As Mthimkhulu would confirm, the law does indeed disallow the issuance of marriage certificates to secondary wives. His understanding is that the administration of customary law certificates “varies from one tribe to another.” That is certainly not the case and “region to region” would have been closer to the truth. Within Munduu’s Herero community in Ngami Region, secondary wives don’t get marriage certificates – which was why he raised the issue in Ntlo ya Dikgosi. However, secondary Herero wives who get married at the Charleshill kgotla in Gantsi District get such certificates. The latter was confirmed to Sunday Standard by Kgosi Mbao Kahiko III for Ghanzi West Region.
Kahiko’s explanation for what happens within his jurisdiction is that if polygamy is recognised under the law, then all women married customarily are “automatically” entitled to marriage certificates.
“If the same customary procedure that was followed for the first wife is also followed with regard to secondary wives, why shouldn’t the latter also get marriage certificates?” he poses. “As the first wife, the hand of the secondary wife is sought in marriage; bogadi is paid for her, as is the case for the first wife. There would be an issue though if the law forbade polygamy but that is not the case.”
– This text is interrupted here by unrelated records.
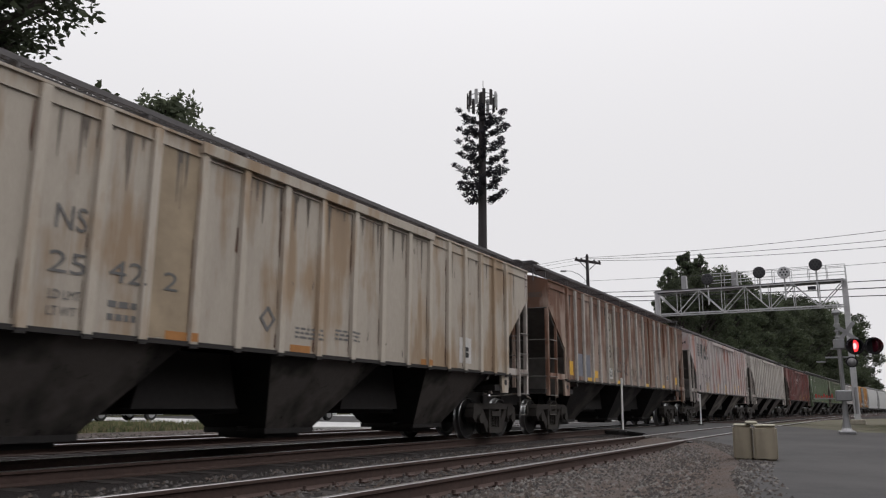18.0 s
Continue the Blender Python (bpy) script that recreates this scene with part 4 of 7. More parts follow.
def triangles(poly):
    if len(poly) < 4:
        return [poly]
    pts = [Vector((x, z, 0)) for x, z in poly]
    return [[poly[i] for i in tri] for tri in tessellate_polygon([pts])]


def painted(car, polys, material, layer=0, name="lettering", label="", smooth=False, posts=True):
    """Polygons (x, z) painted on the road side of a wagon; on ribbed sides they run over the posts too."""
    bm = bmesh.new()
    lift = 0.004 + 0.002 * layer
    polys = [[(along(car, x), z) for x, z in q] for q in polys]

    def face(pts, depth):
        try:
            bm.faces.new([bm.verts.new((x, depth(z), z)) for x, z in pts])
        except ValueError:
            pass
    for order, poly in enumerate(polys):
        lift = 0.004 + 0.002 * layer + 0.0003 * (order % 6)
        if smooth:
            for piece, mid in (b for tri in triangles(poly) for b in bands(tri, 1, (1.289, 1.326, 1.85, 2.25, 2.6, 3.2, 3.8))):
                top = max(p[1] for p in piece)
                if top <= 1.290:
                    face(piece, lambda z: -1.52 - lift)
                elif top <= 1.327:
                    face(piece, lambda z: -1.57 - lift)
                else:
                    face(piece, lambda z: -skin(z) - 0.008 - lift)
        else:
            for tri in triangles(poly):
                face(tri, lambda z: -1.50 - lift)
                for xp in POSTS if posts else ():
                    piece = clip(tri, 0, xp - 0.058, True)
                    piece = clip(piece, 0, xp + 0.058, False) if piece else []
                    if piece:
                        face(piece, lambda z: -1.562 - lift)
    bmesh.ops.recalc_face_normals(bm, faces=bm.faces[:])
    ob = part(name, bm, material, car, label)
    return tagged(ob, label, kind="stuff") if len(polys) > 3 else ob


FONT_POLYS = {}


def letter_polys(text):
    if text not in FONT_POLYS:
        cu = bpy.data.curves.new("lettering", "FONT")
        cu.body, cu.size, cu.resolution_u = text, 1.0, 3
        tmp = bpy.data.objects.new("tmp", cu)
        scene.collection.objects.link(tmp)
        me = bpy.data.meshes.new_from_object(tmp.evaluated_get(bpy.context.evaluated_depsgraph_get()))
        FONT_POLYS[text] = [[(me.vertices[i].co.x, me.vertices[i].co.y) for i in p.vertices] for p in me.polygons]
        bpy.data.objects.remove(tmp)
        bpy.data.meshes.remove(me)
    return FONT_POLYS[text]


def words(car, text, x0, z0, x1, z1, material, layer=1, smooth=False, label="", bold=0.0):
    """Letters fitted into the box x0..x1, z0..z1."""
    polys = letter_polys(text)
    xs, zs = [p[0] for q in polys for p in q], [p[1] for q in polys for p in q]
    ax, az = min(xs), min(zs)
    sx, sz = (x1 - x0) / (max(xs) - ax), (z1 - z0) / (max(zs) - az)
    out = [[(x0 + (x - ax) * sx, z0 + (z - az) * sz) for x, z in q] for q in polys]
    if bold:
        out = out + [[(x + bold, z) for x, z in q] for q in out]
    return painted(car, out, material, layer, "lettering", label, smooth)


def block(car, x0, z0, x1, z1, material, layer=0, smooth=False, name="painted_label", label="", slant=0.0):
    return painted(car, [[(x0, z0), (x1, z0), (x1 + slant, z1), (x0 + slant, z1)]], material, layer, name, label, smooth)


def line_polys(pts, width, cap=True):
    out = []
    for (x0, z0), (x1, z1) in zip(pts, pts[1:]):
        d = math.hypot(x1 - x0, z1 - z0) or 1
        ox, oz = -(z1 - z0) / d * width / 2, (x1 - x0) / d * width / 2
        out.append([(x0 + ox, z0 + oz), (x1 + ox, z1 + oz), (x1 - ox, z1 - oz), (x0 - ox, z0 - oz)])
    if cap:
        for x, z in pts:
            out.append([(x + width / 2 * math.cos(k * math.pi / 5), z + width / 2 * math.sin(k * math.pi / 5)) for k in range(10)])
    return out


def lines(car, strokes, width, material, layer=0, smooth=False, name="graffiti", label="", cap=True):
    return painted(car, [p for pts in strokes for p in line_polys(pts, width, cap)], material, layer, name, label, smooth)


def small_print(car, x0, z0, x1, z1, rows, material, seed, smooth=False, layer=0):
    """Lines of writing too small to read: plain bars."""
    rnd = random.Random(seed)
    h = (z1 - z0) / rows
    polys = []
    for r in range(rows):
        x = x0
        while x < x1 - 0.02:
            w = min(rnd.uniform(0.06, 0.2), x1 - x)
            z = z1 - (r + 0.75) * h
            polys.append([(x, z), (x + w, z), (x + w, z + h * 0.5), (x, z + h * 0.5)])
            x += w + 0.03
    return painted(car, polys, material, layer, "small_print", "", smooth)


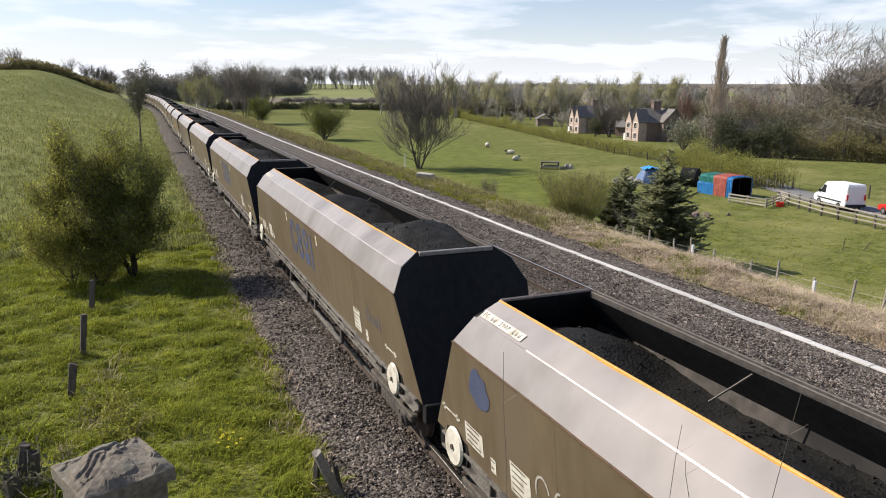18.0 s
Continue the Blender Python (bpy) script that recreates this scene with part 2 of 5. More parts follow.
M_BUD = leafy("budding_twigs", (0.14, 0.125, 0.05), (0.30, 0.26, 0.12), 0.3, 0.45)
M_ROWLEAF = leafy("first_leaf", (0.36, 0.34, 0.16), (0.55, 0.50, 0.27), 0.3, 0.5)
M_TANGLE = leafy("brown_tangle", (0.18, 0.162, 0.105), (0.30, 0.268, 0.185), 0.2, 0.5)
# far wood: distance haze put into the colour as paler grey
M_HAZEWOOD = leafy("hazed_far_wood", (0.19, 0.178, 0.15), (0.29, 0.27, 0.235), 0.25, 0.4)
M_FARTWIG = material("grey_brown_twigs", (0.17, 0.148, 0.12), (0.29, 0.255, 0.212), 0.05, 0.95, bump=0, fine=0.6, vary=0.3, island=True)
# far twigs: a paler copy of the twig colour that holds the haze
M_HAZETWIG = material("hazed_far_twigs", (0.20, 0.183, 0.16), (0.31, 0.285, 0.25), 0.05, 0.95, bump=0, fine=0.6, vary=0.25, island=True)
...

While Munduu emphasised dignity for secondary wives in a customary-law marriage, Kahiko’s emphasis was on the practical. He said that a woman married under customary law is required to go to the national registration offices to change her surname. If she cites marriage as the reason for doing so, she would naturally be required to produce a marriage certificate to prove that she indeed married.
“How can she prove that she is married if she can’t produce a marriage certificate?” asks Munduu, adding that he would have preferred for the matter to have been tabled before the house in the form of a motion and not a question because the former would have provided more time and opportunity for in-depth elaboration. “Until there is a court order that proves otherwise, my understanding is that the law doesn’t disallow issuance of marriage certificates to secondary wives.”
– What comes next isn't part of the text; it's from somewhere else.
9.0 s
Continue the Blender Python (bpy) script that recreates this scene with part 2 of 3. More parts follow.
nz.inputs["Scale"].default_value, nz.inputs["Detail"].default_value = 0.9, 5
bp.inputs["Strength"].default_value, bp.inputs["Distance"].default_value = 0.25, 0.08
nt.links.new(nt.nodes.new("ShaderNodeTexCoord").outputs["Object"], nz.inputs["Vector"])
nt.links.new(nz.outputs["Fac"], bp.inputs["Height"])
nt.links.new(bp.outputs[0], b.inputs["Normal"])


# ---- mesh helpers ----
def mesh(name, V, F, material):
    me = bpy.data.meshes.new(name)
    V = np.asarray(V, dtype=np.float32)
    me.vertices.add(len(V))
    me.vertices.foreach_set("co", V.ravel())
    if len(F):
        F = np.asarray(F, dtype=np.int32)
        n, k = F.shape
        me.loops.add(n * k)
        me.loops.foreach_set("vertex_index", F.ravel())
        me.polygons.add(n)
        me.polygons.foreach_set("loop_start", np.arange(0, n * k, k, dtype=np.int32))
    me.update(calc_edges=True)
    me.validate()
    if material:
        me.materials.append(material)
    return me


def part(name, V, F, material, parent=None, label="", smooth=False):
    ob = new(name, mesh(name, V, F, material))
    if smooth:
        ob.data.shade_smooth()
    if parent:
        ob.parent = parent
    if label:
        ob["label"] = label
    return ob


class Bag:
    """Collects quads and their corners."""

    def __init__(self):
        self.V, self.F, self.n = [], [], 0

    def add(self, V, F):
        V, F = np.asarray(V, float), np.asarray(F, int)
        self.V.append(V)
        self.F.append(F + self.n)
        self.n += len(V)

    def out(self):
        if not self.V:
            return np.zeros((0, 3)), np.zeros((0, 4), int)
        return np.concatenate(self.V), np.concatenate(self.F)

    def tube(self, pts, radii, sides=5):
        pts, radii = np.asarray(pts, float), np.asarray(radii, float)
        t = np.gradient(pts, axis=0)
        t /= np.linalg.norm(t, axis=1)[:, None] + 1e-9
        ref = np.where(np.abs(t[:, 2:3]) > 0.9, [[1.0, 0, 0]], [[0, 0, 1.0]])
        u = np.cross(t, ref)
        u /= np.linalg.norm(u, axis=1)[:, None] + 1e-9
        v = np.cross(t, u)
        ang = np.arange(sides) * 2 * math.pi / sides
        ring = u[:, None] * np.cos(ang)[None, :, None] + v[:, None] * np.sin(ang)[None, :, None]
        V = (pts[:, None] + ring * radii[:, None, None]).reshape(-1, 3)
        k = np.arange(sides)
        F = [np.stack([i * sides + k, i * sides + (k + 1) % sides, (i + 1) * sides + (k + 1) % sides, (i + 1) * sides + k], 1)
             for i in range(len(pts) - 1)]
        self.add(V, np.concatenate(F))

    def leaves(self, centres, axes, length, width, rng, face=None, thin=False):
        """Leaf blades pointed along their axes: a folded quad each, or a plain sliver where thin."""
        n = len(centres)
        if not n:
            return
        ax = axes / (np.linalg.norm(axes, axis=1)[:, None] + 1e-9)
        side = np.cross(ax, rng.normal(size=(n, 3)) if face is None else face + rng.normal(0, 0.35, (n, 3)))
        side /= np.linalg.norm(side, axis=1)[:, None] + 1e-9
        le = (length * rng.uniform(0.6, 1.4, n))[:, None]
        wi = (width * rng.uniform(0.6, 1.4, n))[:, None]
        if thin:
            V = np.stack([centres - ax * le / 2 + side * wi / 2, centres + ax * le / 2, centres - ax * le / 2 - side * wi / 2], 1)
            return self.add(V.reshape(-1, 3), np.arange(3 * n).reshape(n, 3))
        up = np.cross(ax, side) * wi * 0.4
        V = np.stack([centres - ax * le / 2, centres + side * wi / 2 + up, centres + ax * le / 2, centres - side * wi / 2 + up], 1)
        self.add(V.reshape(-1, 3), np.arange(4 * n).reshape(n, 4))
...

When first promulgated in 1973, the Marriage Act was completely silent on customary-law marriages. However, subsequent amendments to the Act brought changes. While Part I of the Marriage Act excludes customary-law marriages, Part II includes them, alongside Muslim, Hindu and other religious marriages. In terms of this part, “parties to a Customary, Muslim, Hindu and other religious marriages shall ensure that their marriage is registered within two months of contracting such marriage”; either spouse may apply to the Registrar of Marriages for the registration of his/her marriage and must furnish him with the prescribed information and any additional information which the Registrar may require in order to satisfy himself as to the existence of the marriage; if satisfied that the spouses concluded a valid customary, Muslim, Hindu or other religious marriage, the Registrar shall register the marriage. The Registrar records “the identity of the spouses, the date of the marriage or property in cash or in kind which a prospective spouse undertakes to give to the other prospective spouse’s family in consideration of such marriage (referred to as “bogadi” in vernacular) and any other particulars prescribed.”
Part II recognises “Chiefs and Headmen of Record” as ex-officio district registrars of customary marriages in their respective areas of jurisdiction. Another provision in this Part says that says that a certificate of registration of a customary, Muslim, Hindu or other religious marriage shall constitute prima facie evidence of the existence of such marriage and of the particulars contained in the certificate. The latter clearly supports the argument that Kahiko makes.
Official neglect of indigenous law has also resulted in a situation in which what the Penal Code criminalises is unenforceable in one other respect. Courtesy of a motion that was tabled by former Specially-elected MP, Bogolo Kenewendo, and adopted by parliament, the age of consent, as stipulated in the Penal Code, has been raised from 16 to 18 years. However, the case of Zico Maoveka, a Herero man who is councillor for Komana-Toteng in the Northwest District, revealed what some see as gaps should be closed. Eight years ago, Maoveka married a girl who was then only 15 years old.
“It is true that she was under age when I fathered our daughter,” The Voice quoted him as saying last year.
Contrary to what the Penal Code says, Section 15 of the Marriage Act says that “No minor or person below the age of 21 years not being a widower or widow may marry without the consent in writing of his or her parents or guardians.” Parents can consent to the marriage of a 15-year daughter.